Alumnos, que condenan, se angustian, se sublevan, suplican, claman, imploran, apelan a la indulgencia celestial… como hace, colmando el escenario, ese individuo abominable y cautivador:
¡Aparta, piedra fingida! / Suelta, suéltame esa mano, / que aún queda el último grano / en el reloj de mi vida. / Suéltala, que si es verdad
/ que un punto de contrición
/ da a un alma la salvación
/ de toda una eternidad, /
yo, Santo Dios, creo en Ti:
/ si es mi maldad inaudita,
/ tu piedad es infinita…
/ ¡Señor, ten piedad de mí!
Y, tras la escena más hondamente perturbadora, brotaron los aplausos de un modo franco, natural, espontáneo:
¡Clemente Dios, gloria a Ti! / Mañana a los sevillanos / aterrará el creer que a manos / de mis víctimas caí. / Mas es justo: quede aquí
/ al universo notorio
/ que, pues me abre el purgatorio / un punto de penitencia, es el Dios de la clemencia
/ el Dios de Don Juan Tenorio.
Los alumnos que, conocedores del texto, habían mantenido un silencio “sepulcral”, descubriendo, apreciando, comiéndose con los complacidos ojos, lo que allí enfrente, estaba acaeciendo; conmovidos, embelesados, enternecidos, emocionados con la prodigiosa escena, con la indescriptible, inefable, insuperable actuación de un hombre desamparado, desahuciado, repudiado, que, redimido por amor, mendigaba la misericordia divina, también disfrutaron con tres de sus compañeros que habían preparado sendos fragmentos de la obra y los “representaron” compartiendo escena con Julio.

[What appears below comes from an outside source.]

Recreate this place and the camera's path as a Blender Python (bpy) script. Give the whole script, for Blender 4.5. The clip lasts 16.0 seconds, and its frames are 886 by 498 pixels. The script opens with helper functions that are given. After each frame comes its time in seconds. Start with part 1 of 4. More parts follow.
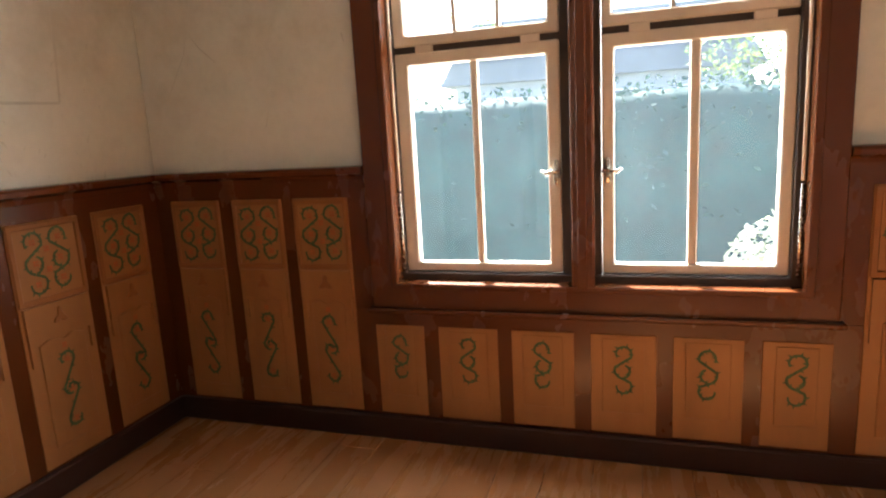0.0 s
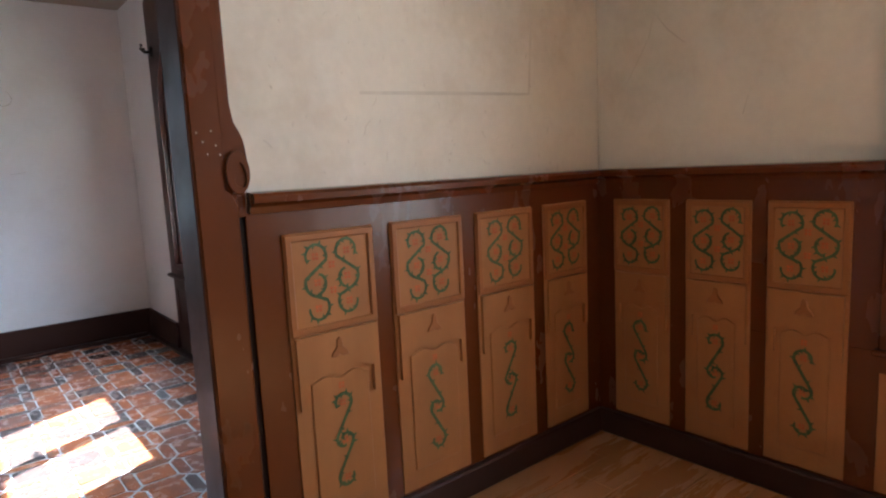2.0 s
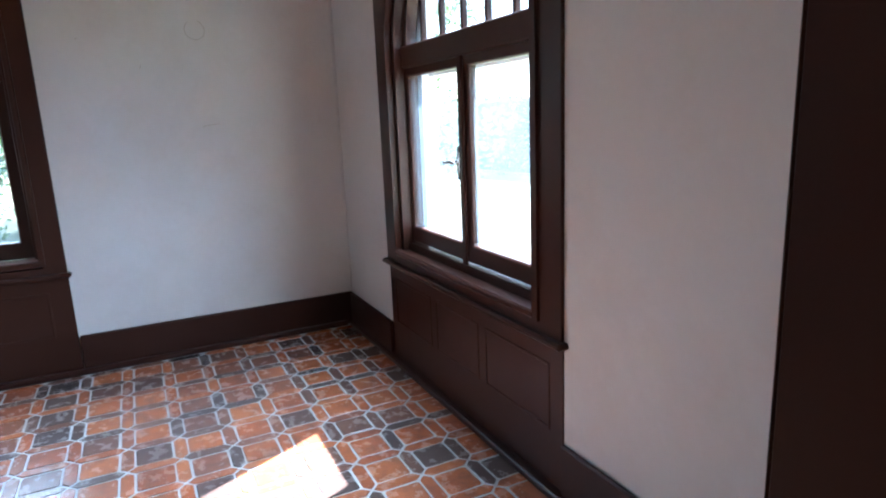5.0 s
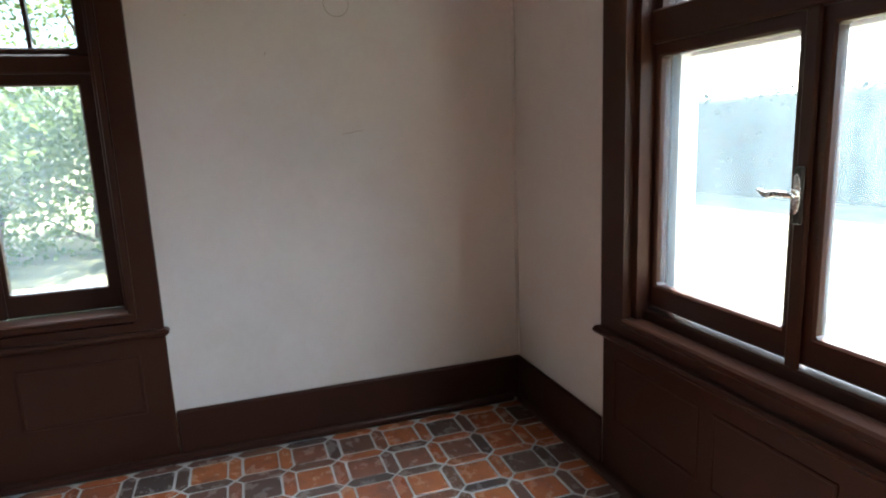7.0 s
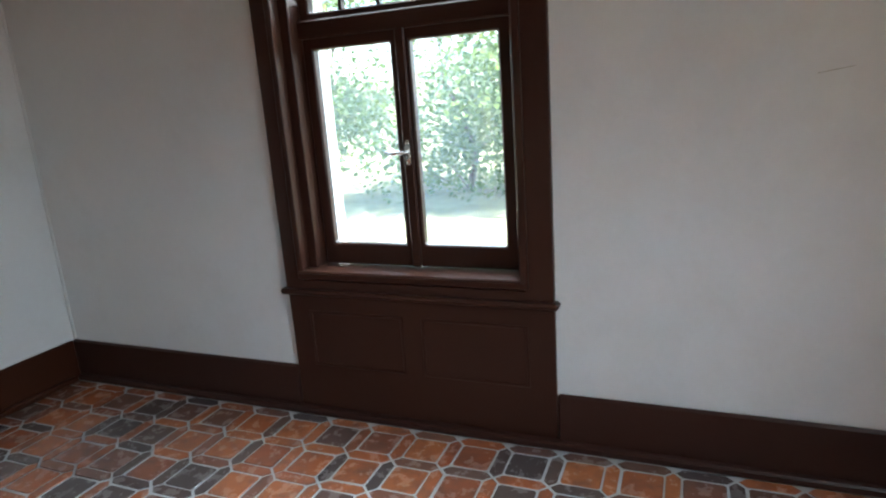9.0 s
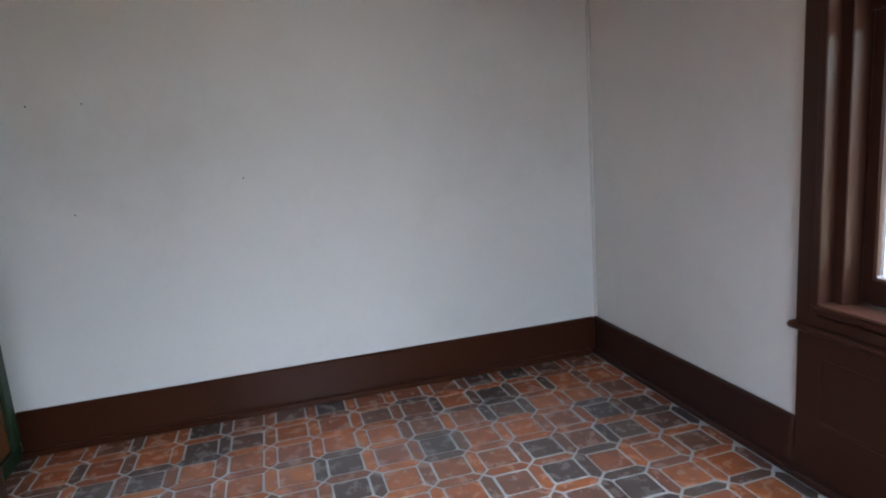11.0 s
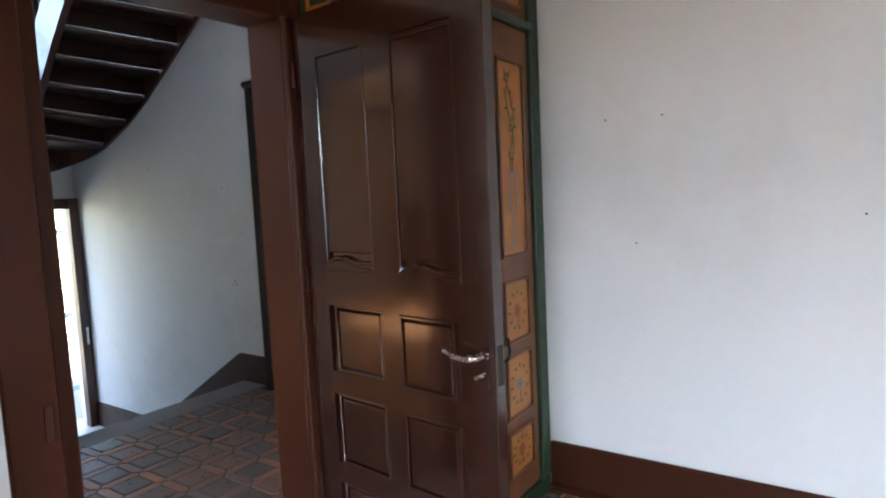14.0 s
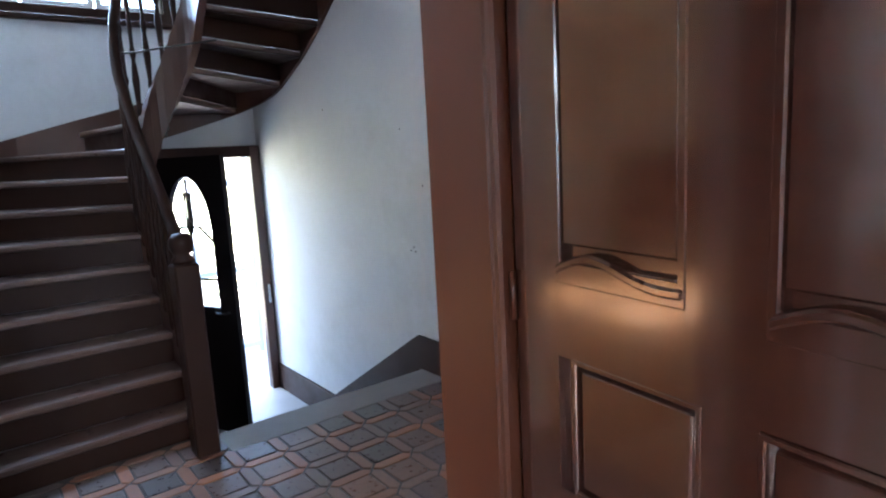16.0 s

Al final, el actor, con su habitual gentileza, se fotografió con todos ellos.
Sólo nos queda agradecer, antes de firmar y plegar, a la Compañía Cecilio Pineda, su empeño anual en hacernos disfrutar, con su arte al batirse el cobre, con uno de los grandes clásicos de nuestra literatura. Y a Julio Navarro Albero su amabilidad al atendernos, al posar con nosotros, su sensibilidad al valorar nuestra dedicación y su pericia para declamar el verso.